GIVEN REQUEST: Collect the lines of the entries where "that" shows up.

+---+

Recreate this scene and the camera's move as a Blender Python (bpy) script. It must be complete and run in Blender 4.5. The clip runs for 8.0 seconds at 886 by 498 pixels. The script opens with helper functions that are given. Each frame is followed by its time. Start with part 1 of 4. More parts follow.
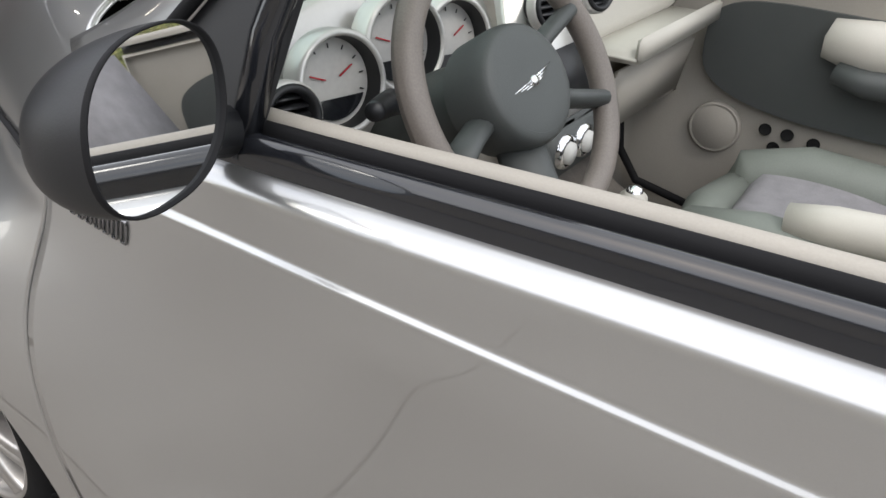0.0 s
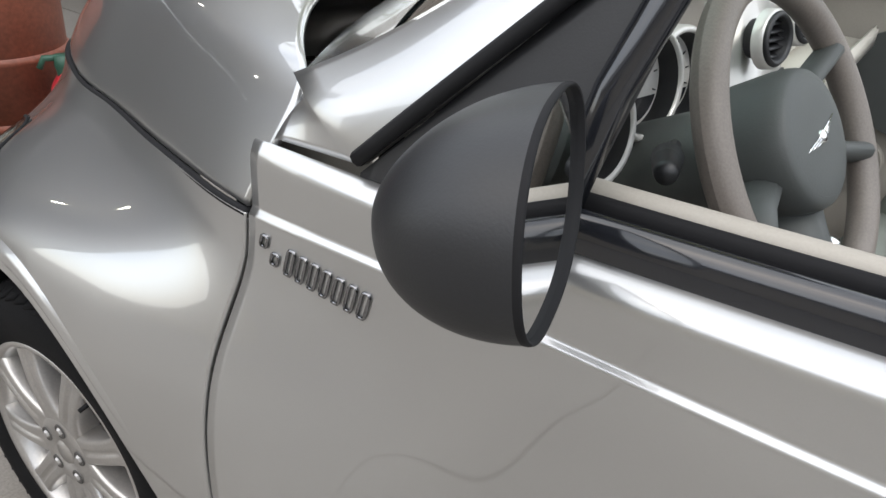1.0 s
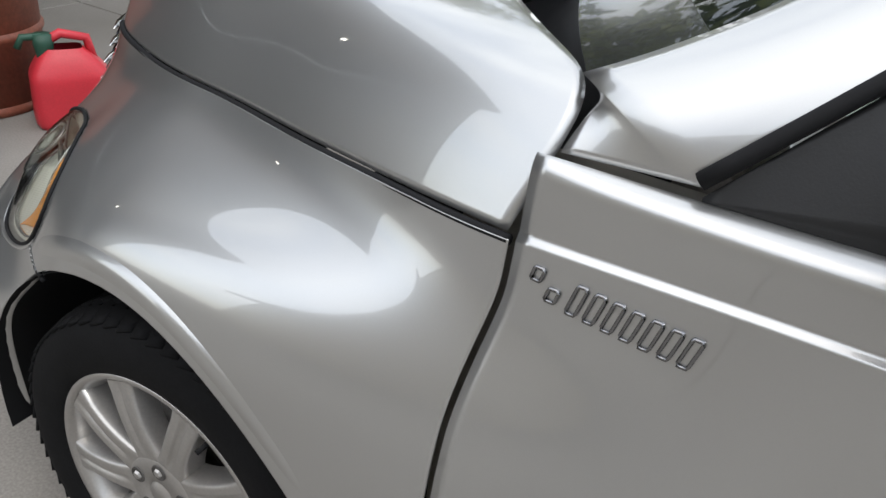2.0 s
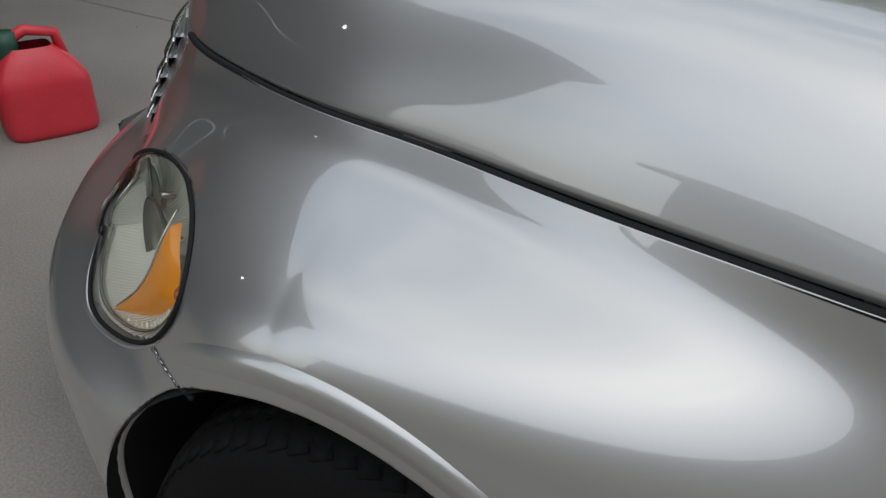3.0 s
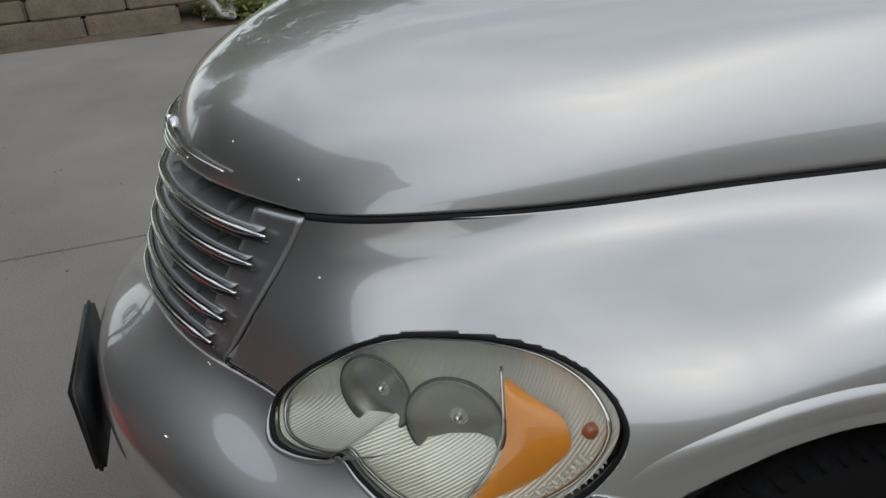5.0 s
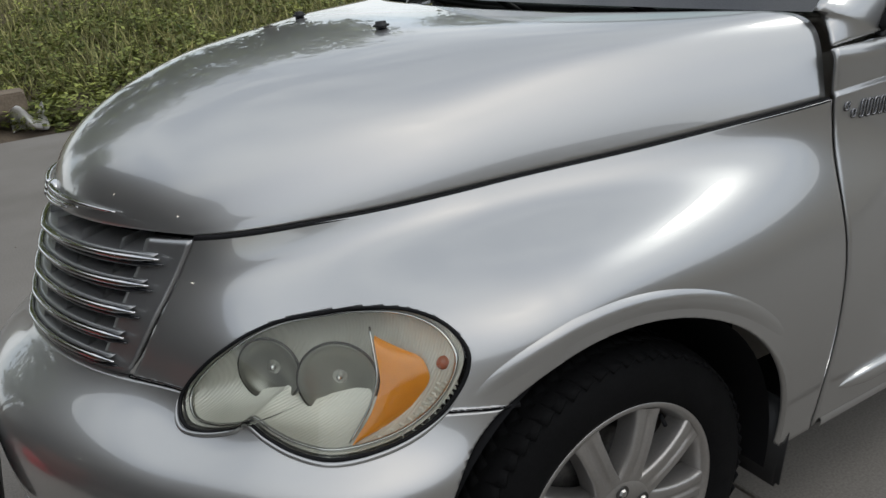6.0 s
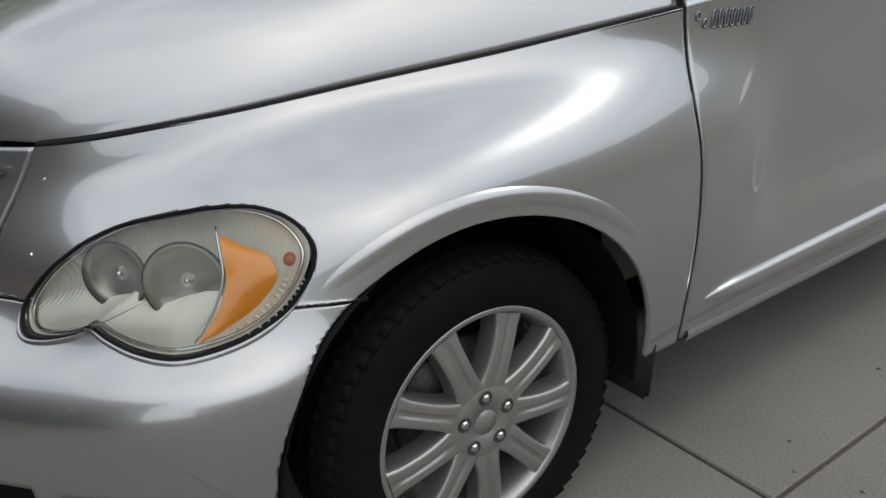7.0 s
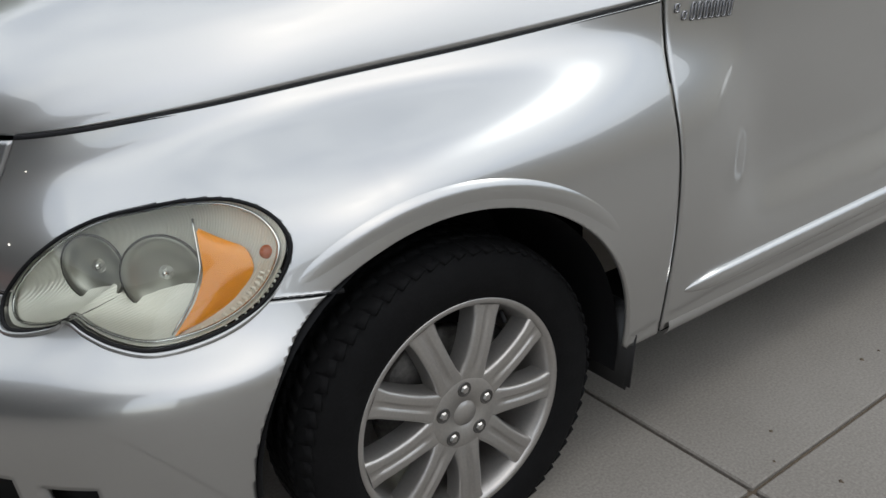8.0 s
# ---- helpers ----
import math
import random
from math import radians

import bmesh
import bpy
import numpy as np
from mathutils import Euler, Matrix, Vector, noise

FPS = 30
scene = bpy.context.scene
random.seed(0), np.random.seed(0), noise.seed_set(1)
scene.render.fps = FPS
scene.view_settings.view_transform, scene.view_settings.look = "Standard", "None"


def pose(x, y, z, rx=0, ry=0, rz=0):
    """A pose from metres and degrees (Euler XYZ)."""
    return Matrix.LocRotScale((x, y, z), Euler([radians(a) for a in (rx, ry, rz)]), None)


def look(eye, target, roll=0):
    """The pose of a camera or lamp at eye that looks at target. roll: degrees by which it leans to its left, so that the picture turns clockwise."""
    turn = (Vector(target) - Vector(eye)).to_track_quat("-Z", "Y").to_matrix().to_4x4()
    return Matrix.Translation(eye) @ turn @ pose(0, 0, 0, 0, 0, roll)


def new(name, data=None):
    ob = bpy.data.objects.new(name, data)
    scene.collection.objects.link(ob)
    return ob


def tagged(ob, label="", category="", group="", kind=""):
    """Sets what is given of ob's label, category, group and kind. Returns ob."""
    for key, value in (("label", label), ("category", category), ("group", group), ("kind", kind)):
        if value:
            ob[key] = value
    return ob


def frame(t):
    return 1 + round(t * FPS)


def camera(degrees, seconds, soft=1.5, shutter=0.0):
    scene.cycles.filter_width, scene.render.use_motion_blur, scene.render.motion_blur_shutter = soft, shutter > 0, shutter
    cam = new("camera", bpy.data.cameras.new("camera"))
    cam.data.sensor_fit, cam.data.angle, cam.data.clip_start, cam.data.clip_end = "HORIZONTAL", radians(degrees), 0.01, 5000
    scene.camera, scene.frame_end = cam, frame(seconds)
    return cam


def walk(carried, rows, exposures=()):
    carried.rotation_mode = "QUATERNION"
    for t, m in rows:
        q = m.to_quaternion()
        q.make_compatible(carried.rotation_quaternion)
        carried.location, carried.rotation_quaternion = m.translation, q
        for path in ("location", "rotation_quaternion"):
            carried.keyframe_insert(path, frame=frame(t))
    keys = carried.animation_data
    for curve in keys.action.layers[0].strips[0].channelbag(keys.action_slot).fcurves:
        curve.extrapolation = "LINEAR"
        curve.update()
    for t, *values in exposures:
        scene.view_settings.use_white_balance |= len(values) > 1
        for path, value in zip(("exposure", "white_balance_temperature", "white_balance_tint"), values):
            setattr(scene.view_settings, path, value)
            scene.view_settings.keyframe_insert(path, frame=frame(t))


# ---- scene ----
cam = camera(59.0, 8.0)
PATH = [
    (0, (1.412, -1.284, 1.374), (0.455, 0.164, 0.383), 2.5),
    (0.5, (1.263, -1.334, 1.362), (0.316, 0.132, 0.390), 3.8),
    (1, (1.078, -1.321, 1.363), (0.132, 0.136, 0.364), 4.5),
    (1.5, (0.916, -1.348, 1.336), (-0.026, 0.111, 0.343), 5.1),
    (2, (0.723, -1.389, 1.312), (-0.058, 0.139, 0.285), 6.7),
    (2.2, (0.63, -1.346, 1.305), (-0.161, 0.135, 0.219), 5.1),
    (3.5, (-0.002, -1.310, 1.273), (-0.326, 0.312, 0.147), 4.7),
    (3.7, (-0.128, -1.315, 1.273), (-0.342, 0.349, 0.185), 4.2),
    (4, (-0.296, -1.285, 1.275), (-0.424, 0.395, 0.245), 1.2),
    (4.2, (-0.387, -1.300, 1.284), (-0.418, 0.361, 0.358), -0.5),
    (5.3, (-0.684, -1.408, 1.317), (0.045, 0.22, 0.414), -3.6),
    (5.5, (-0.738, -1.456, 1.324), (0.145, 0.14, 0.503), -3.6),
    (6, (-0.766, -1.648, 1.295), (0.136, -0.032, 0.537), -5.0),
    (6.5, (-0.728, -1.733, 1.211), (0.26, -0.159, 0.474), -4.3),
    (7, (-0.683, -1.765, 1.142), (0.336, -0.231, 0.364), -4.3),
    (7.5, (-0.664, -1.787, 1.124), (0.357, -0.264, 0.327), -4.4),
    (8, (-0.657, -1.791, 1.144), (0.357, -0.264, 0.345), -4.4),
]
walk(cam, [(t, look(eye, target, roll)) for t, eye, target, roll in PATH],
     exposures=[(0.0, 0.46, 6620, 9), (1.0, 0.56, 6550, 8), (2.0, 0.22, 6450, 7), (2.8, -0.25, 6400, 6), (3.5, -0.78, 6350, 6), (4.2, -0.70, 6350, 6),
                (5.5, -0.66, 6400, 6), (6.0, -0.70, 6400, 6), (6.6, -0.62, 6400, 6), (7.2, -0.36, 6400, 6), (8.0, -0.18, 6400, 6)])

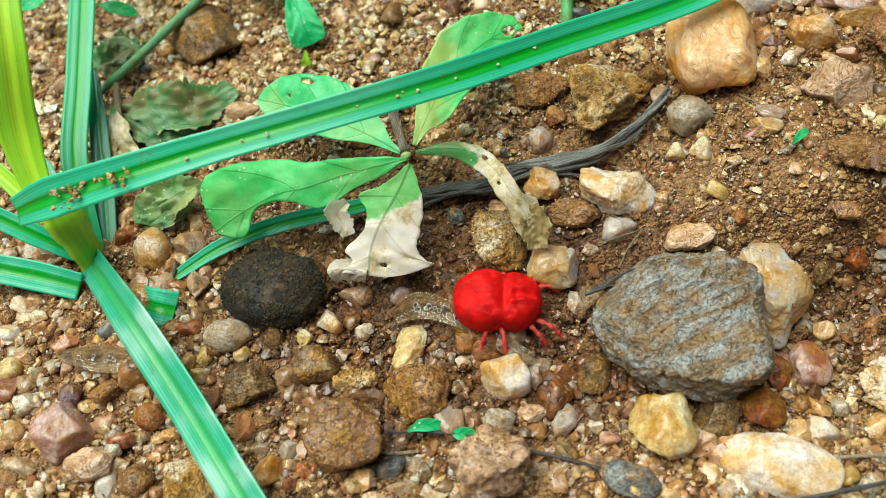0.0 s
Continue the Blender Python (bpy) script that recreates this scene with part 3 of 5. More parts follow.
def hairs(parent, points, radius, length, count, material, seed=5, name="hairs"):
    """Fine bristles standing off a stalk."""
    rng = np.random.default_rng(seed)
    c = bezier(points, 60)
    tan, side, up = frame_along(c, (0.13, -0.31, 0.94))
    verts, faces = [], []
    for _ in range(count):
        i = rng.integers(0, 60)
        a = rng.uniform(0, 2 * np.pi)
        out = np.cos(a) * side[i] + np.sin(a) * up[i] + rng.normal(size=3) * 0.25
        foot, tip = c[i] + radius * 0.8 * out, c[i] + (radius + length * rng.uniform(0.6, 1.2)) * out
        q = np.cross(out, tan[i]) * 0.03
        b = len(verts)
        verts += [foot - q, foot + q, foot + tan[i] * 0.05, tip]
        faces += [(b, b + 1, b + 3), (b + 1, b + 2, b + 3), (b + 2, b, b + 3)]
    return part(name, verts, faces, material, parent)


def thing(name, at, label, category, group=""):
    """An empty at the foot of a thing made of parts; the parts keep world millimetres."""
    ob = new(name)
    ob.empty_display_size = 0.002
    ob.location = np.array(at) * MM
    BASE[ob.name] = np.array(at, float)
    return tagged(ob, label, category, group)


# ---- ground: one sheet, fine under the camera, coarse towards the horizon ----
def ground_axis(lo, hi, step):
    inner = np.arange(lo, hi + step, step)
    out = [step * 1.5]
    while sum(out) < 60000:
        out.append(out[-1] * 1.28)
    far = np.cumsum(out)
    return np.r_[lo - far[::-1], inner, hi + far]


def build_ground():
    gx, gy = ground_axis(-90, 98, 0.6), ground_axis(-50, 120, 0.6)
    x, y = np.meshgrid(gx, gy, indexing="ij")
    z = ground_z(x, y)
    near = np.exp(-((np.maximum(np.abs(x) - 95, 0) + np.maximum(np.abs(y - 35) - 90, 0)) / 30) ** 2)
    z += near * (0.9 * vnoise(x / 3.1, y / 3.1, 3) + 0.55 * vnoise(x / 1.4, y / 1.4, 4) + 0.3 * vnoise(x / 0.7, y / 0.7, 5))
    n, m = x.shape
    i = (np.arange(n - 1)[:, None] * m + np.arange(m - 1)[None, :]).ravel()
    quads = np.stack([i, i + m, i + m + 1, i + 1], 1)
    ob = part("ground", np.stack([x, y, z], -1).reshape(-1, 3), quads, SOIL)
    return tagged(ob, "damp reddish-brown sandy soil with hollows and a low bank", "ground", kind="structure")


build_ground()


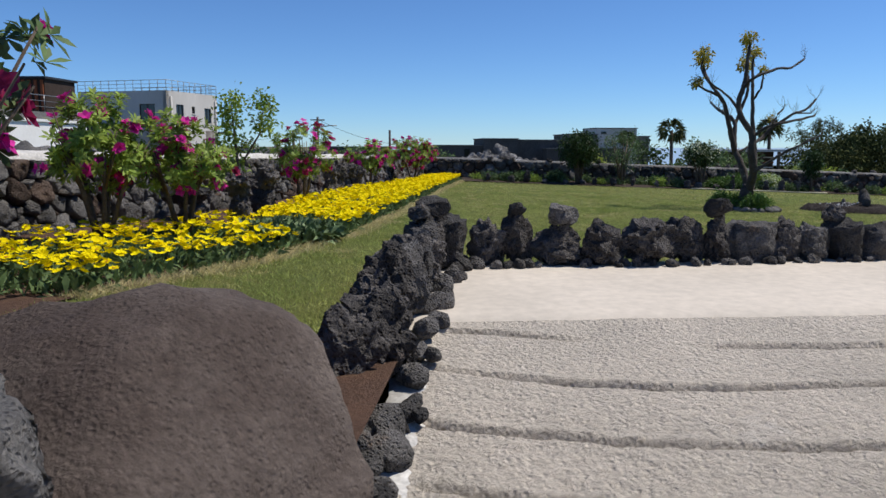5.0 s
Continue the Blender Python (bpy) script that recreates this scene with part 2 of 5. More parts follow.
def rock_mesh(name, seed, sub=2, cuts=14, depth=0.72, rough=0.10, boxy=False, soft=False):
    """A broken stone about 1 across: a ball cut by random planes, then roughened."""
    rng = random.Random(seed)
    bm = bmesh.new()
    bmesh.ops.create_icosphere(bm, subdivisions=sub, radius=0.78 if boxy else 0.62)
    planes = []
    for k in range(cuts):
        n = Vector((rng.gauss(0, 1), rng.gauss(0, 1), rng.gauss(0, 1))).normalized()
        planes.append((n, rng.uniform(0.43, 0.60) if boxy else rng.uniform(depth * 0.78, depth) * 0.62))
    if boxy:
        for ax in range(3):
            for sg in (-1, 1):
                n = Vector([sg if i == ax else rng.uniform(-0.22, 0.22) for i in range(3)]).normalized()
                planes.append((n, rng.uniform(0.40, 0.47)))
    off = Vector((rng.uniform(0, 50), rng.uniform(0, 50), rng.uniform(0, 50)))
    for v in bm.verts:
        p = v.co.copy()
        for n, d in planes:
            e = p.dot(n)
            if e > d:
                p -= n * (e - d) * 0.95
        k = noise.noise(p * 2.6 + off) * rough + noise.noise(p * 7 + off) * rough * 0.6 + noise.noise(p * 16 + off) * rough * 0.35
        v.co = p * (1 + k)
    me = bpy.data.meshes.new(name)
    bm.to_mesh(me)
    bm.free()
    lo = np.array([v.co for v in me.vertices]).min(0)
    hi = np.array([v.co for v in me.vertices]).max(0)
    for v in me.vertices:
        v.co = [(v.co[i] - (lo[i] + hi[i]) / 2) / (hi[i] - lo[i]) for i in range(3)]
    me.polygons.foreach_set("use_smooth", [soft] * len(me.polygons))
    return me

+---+

OUTPUT:
Recreate this scene and the camera's move as a Blender Python (bpy) script. It must be complete and run in Blender 4.5. The clip runs for 8.0 seconds at 886 by 498 pixels. The script opens with helper functions that are given. Each frame is followed by its time. Start with part 1 of 4. More parts follow.
    """The pose of a camera or lamp at eye that looks at target. roll: degrees by which it leans to its left, so that the picture turns clockwise."""
Continue the Blender Python (bpy) script that recreates this scene with part 3 of 5. More parts follow.
Continue the Blender Python (bpy) script that recreates this scene with part 2 of 5. More parts follow.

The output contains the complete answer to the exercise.